Костя был лучшим из ординаторов, каких Илья видел за годы, и худшим в одном смысле: он всё делал правильно. Слишком правильно. Он мыл руки так, что Илья однажды засёк его перед раковиной с секундомером. Он знал гайдлайны наизусть и цитировал их, когда нервничал, а нервничал он, делая что-нибудь впервые, и тогда из него сыпались протоколы, как из учебника.
— Костя, — сказал Илья. — По хирургии второй пошёл. Посмотри карты, оба. И посевы. Только… — он не знал, как сказать, чтобы не напугать мальчишку, у которого месяц назад родился сын. — Аккуратно. Перчатки, всё. Хорошо?
— Я всегда аккуратно, — сказал Костя без обиды, с гордостью даже. — Вы же знаете. Я по протоколу. — Он убрал телефон в карман, к сердцу, и пошёл за картами, и в спине у него была та лёгкость, та уверенность, которую даёт человеку вера, что если делать всё правильно, то ничего плохого с тобой не случится.
Илья смотрел ему вслед и не знал ещё — не мог знать, — что смотрит на самого себя двадцать лет назад. На мальчика, который верил в протокол, в чистые руки, в систему, в то, что компетентность защищает. Илья тоже когда-то так верил. Потом перестал, незаметно для себя, и не заметил, как и когда вера ушла, оставив вместо себя привычку. Костя ещё верил.

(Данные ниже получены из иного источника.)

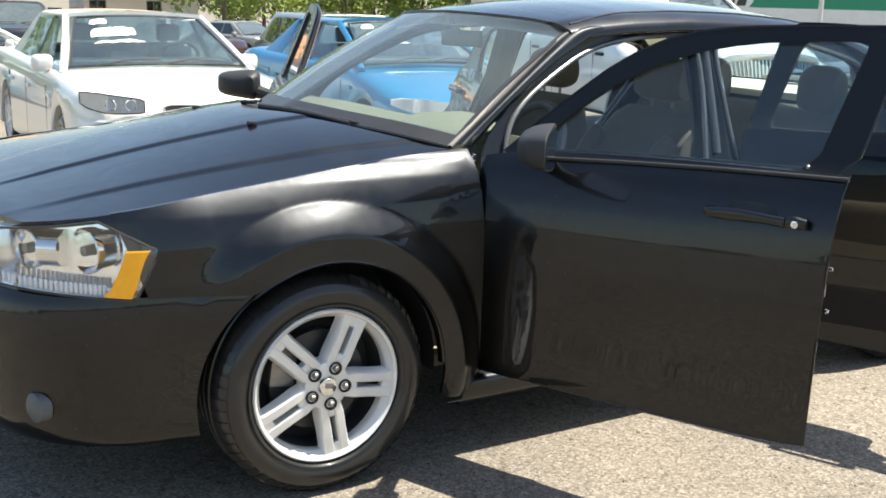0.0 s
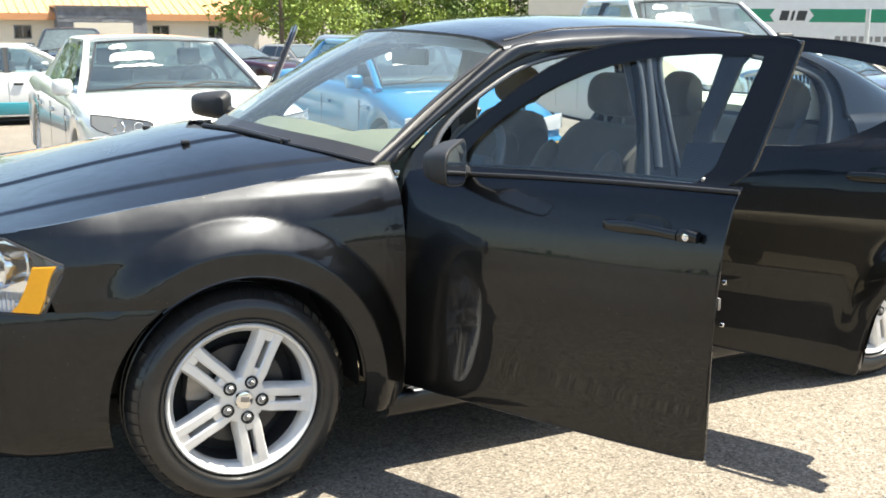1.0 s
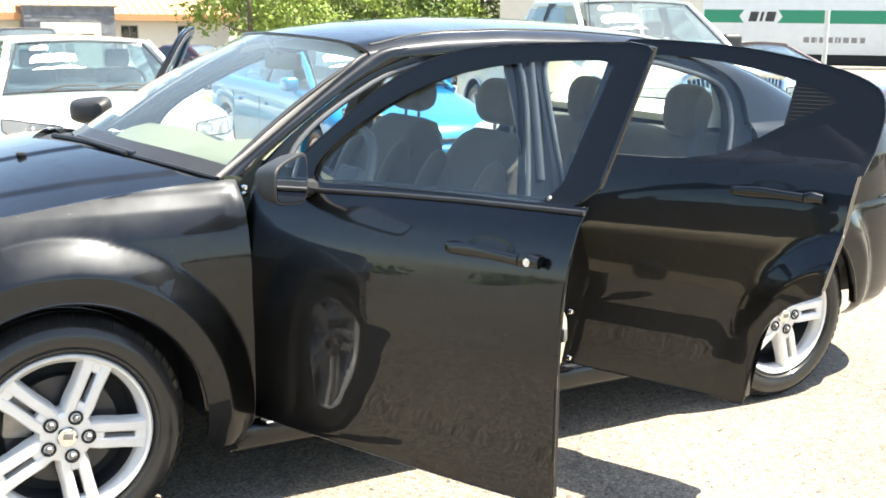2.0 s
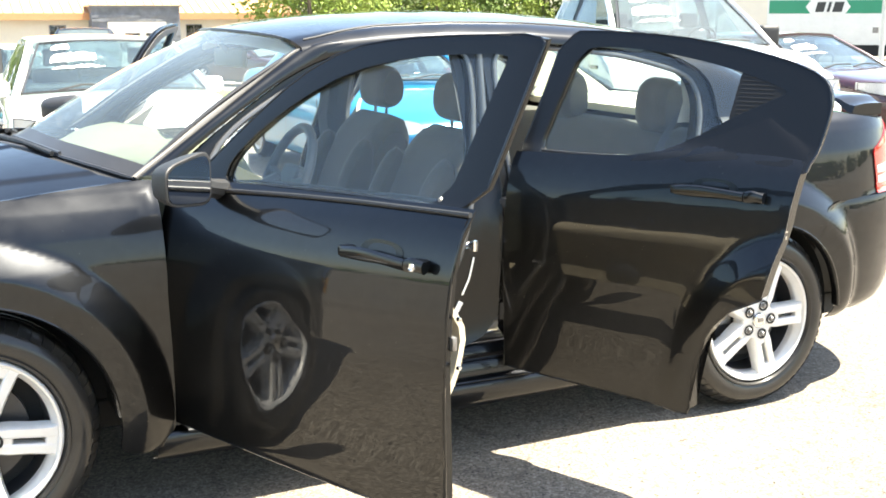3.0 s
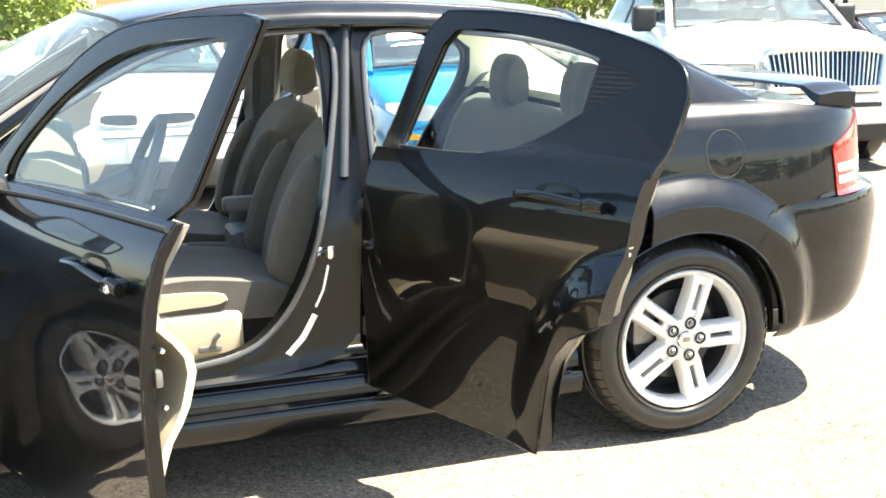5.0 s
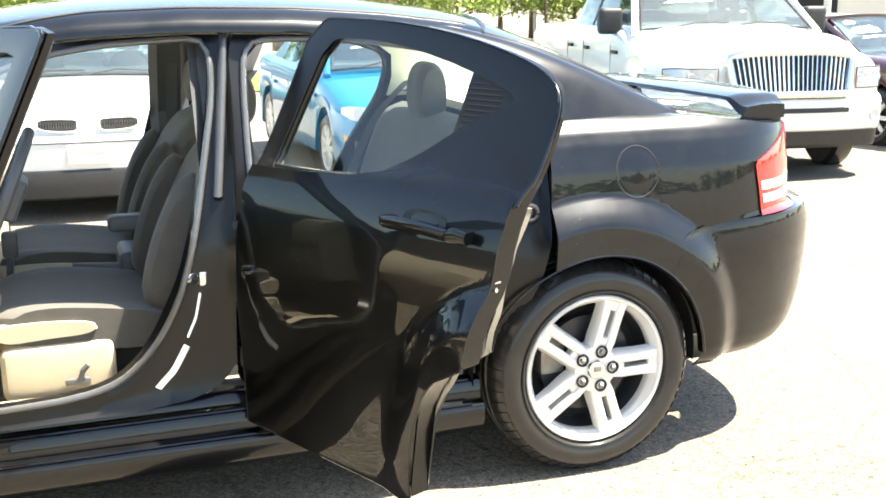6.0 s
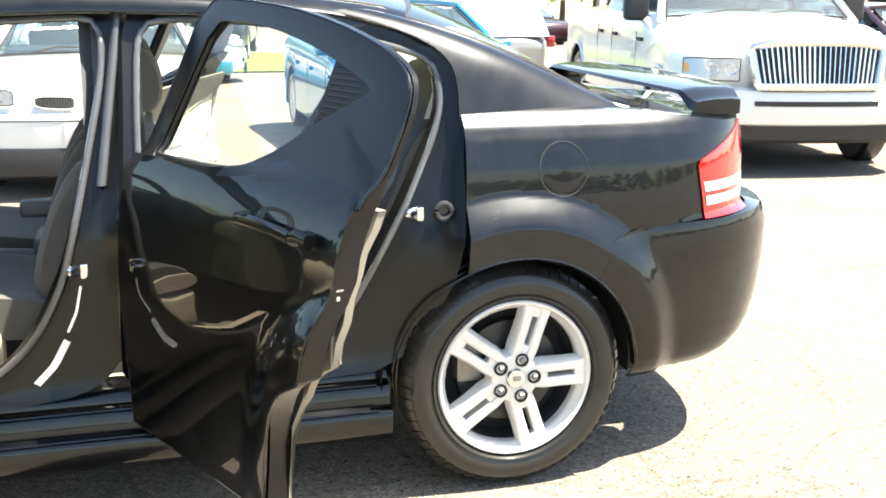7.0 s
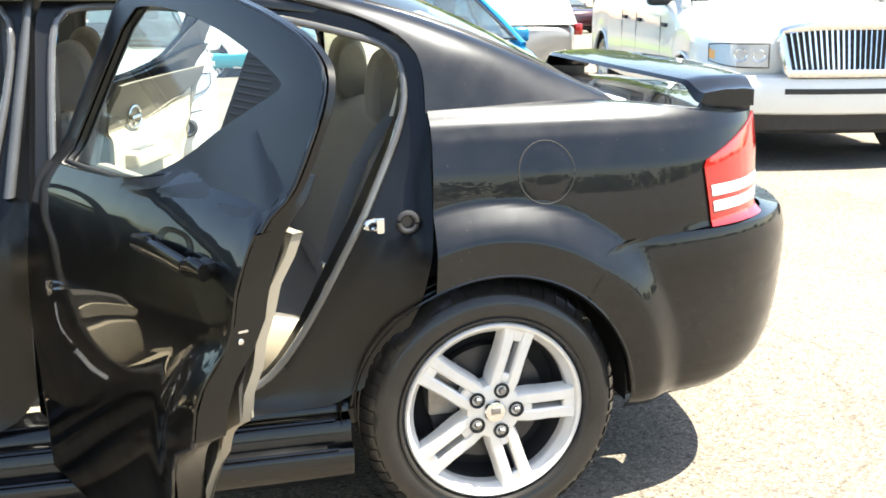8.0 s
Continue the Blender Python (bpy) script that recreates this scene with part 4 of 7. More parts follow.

Костя нёс свою веру по коридору, как фонарь, и фонарь освещал ему путь прямо туда, куда не надо было идти.
4
Ночью Илья остался в больнице.
Он сказал Майе по телефону, что дежурство, и это было почти правдой — дежурным он не был, но домой не мог. Он сидел в лаборатории, перед ним лежали распечатки антибиотикограмм, и он раскладывал их рядами, как пасьянс, который не сходился.